Иногда мне кажется, что само это явление — Довлатов — это перевод Чандлера и Хэмингуэя на язык родных осин и осиновых колов, незабываемых ржавых парадных. Словно я смотрю фильм-нуар в дубляже: отчаянный отверженный герой счастия не ищет и не от счастия бежит, а плутает дантеподобно, фланёрствует среди плохих женщин судьбы, неверных друзей, заботливых, душевных гэбистов и стукачей; его задача — не терять отчаяния и фиксировать эти отношения с отчаянием.
Также хочется вспомнить вечер памяти Довлатова вскоре после его смерти.
Его персонажи, поблёскивающие ленинградские литераторы (это я пытаюсь перевести мой любимый американский каламбур «gliteratti»), один за другим вставали и ламентировали: он всё переврал, он нас исказил, всё было не так, мы этого не говорили.
Но большой надежды на торжество справедливости не было в их словах.
Они теперь были порождениями его вполне мучительной несправедливой фантазии, машины по воспроизведению своей собственной, особенной версии реальности.
И возникает последний вопрос: что Довлатов нам сегодня?
Мне кажется важным, что он предложил нам путь того самого компромисса, диалога между документом, фактом, снимком фоторепортёра Жбанкова и пространством работы/свободы языка, тот промежуток между фикцией и реальностью, который сегодня представляется столь парадоксально плодотворным.
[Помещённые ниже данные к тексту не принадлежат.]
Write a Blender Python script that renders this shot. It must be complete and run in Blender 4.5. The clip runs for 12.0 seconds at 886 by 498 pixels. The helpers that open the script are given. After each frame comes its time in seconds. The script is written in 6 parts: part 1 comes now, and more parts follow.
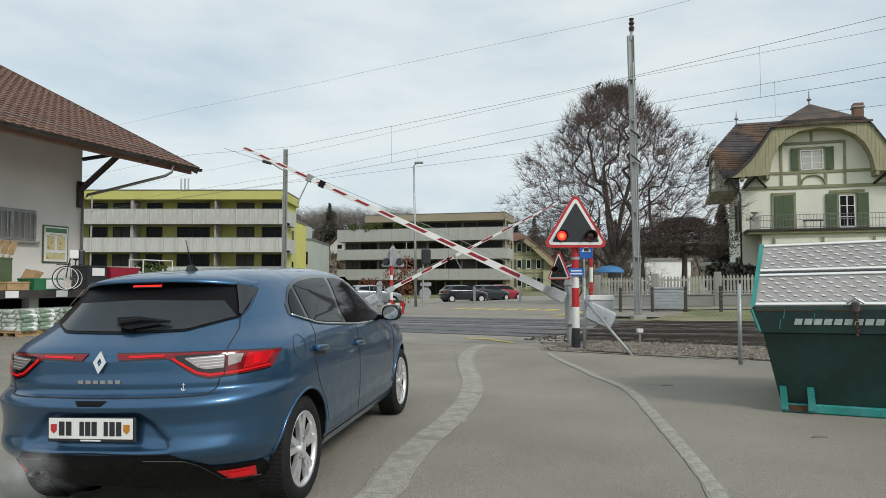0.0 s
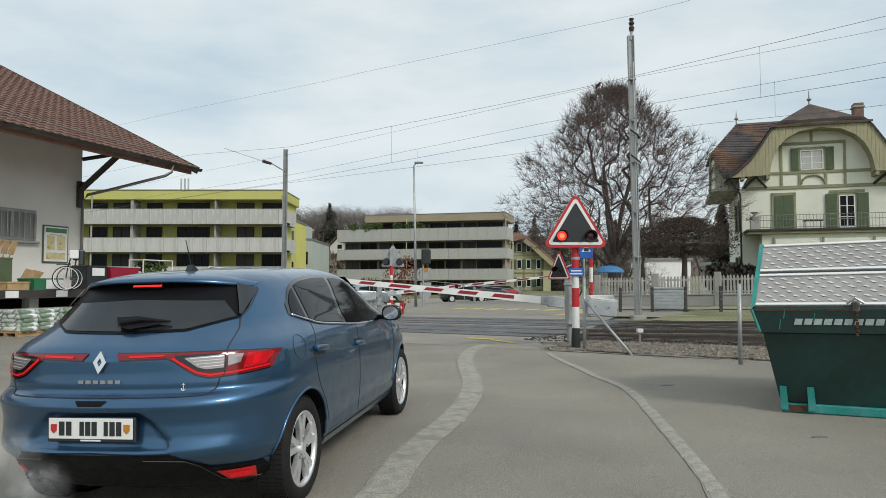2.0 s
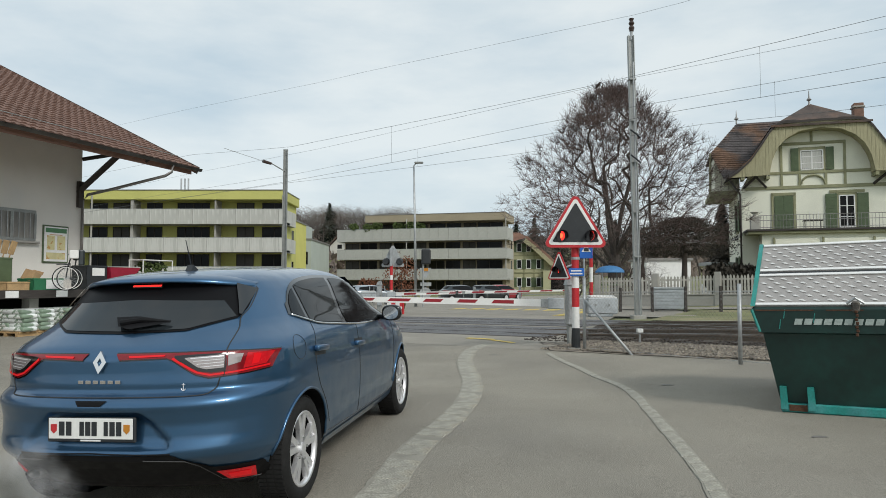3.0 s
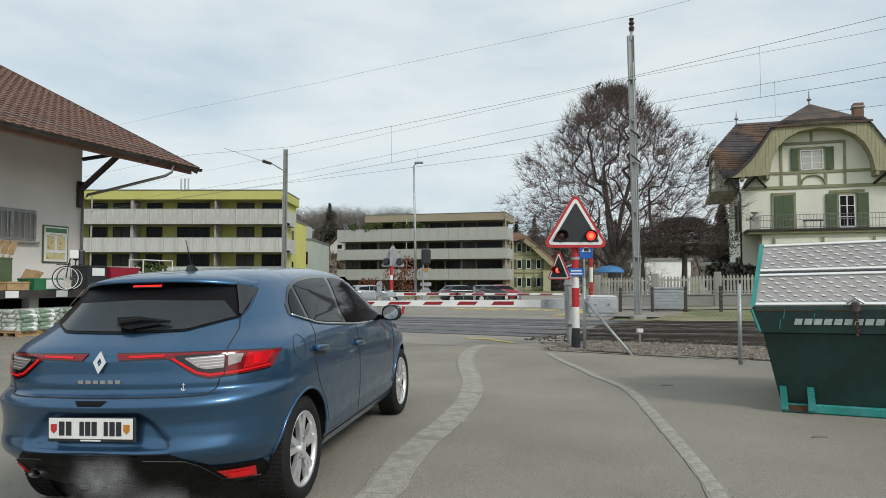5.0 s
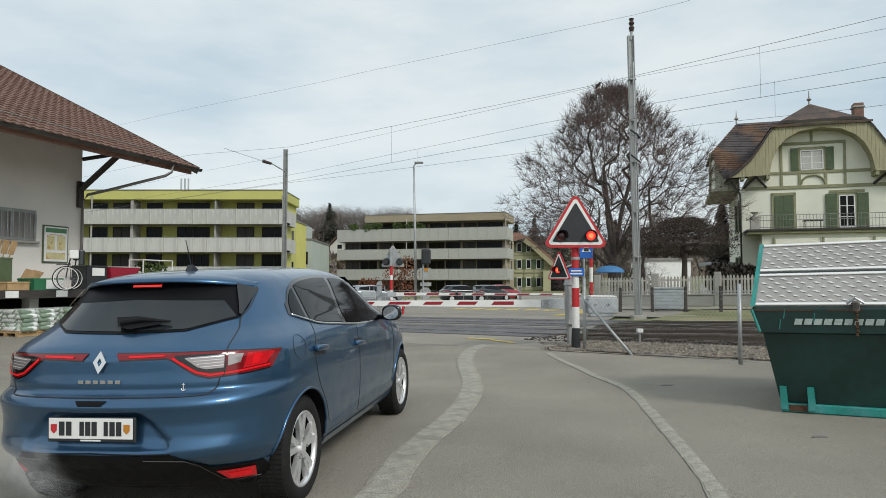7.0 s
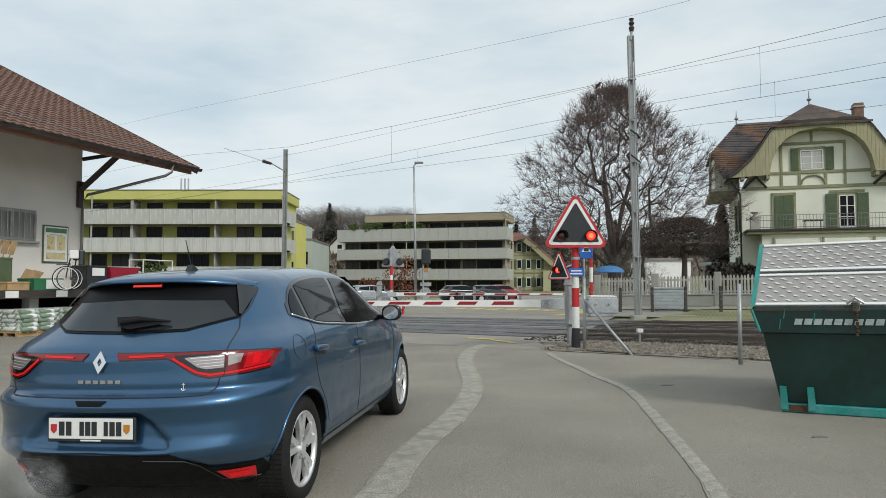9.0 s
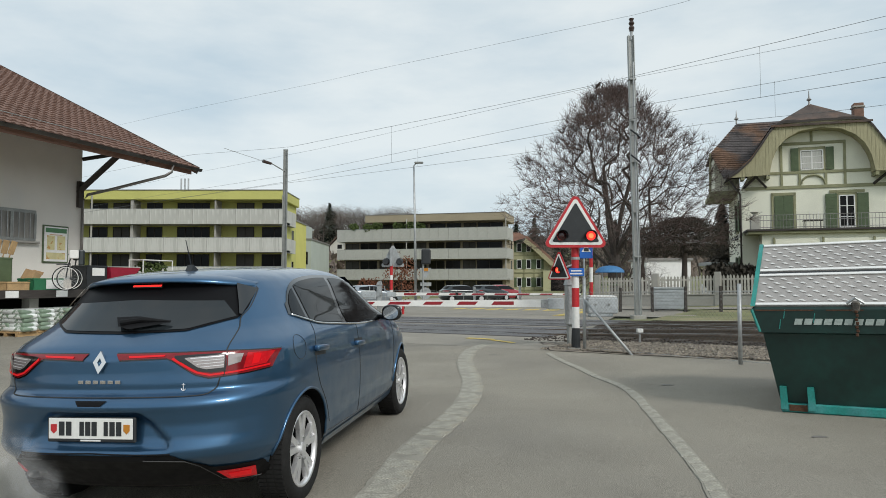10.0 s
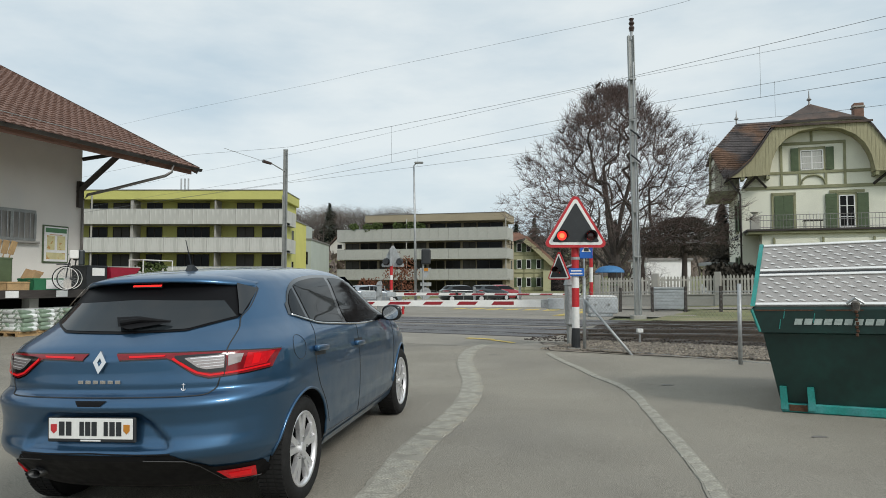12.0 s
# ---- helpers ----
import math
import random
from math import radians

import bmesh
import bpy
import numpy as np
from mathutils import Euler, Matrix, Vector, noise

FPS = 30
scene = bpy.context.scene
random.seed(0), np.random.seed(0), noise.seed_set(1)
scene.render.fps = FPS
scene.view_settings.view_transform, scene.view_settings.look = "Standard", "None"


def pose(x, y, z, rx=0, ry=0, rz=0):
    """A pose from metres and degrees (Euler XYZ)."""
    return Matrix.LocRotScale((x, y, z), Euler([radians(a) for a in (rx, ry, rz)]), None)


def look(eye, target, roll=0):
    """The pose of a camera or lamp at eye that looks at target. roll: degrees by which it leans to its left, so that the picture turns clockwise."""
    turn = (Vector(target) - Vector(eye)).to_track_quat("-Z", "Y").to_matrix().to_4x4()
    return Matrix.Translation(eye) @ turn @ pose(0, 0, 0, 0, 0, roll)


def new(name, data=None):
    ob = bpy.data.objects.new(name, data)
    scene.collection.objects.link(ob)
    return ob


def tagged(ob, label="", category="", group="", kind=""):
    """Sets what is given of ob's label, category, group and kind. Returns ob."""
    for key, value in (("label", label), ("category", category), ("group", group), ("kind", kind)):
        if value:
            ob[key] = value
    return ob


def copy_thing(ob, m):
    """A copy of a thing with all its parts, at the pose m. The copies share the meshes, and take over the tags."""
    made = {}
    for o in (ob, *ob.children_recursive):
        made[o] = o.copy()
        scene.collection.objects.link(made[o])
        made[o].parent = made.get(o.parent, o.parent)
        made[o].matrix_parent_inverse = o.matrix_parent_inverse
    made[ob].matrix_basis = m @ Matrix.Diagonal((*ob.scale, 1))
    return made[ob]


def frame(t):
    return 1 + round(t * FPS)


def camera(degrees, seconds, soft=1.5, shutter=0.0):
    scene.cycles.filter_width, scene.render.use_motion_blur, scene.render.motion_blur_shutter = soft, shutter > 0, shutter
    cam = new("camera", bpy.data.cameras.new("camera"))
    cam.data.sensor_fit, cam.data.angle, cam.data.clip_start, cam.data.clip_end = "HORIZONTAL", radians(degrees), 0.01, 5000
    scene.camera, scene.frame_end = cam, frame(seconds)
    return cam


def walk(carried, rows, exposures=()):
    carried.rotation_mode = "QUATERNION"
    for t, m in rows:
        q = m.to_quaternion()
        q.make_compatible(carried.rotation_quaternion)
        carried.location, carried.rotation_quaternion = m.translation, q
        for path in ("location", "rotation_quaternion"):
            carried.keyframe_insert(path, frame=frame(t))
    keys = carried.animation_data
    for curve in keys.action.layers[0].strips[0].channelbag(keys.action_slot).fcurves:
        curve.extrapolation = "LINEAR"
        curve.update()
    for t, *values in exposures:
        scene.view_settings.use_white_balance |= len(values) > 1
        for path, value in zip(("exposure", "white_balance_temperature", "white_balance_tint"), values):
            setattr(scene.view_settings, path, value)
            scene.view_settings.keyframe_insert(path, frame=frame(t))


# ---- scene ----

Один критик назвал его мир весёлым адом, но я считаю, речь идёт о чистилище: между наблюдением и корректирующим, уточняющим реальность вымыслом находится мастерская Довлатова, здесь он работает свои обостряющие, уточняющие сдвиги, здесь он наводит свой текст — а значит, и его пользователей — на резкость. Здесь всё становится настоящим: та эпоха поблёкла, скукожилась, рассеялась, но время Довлатова длится, охраняемое нашим горестным смехом.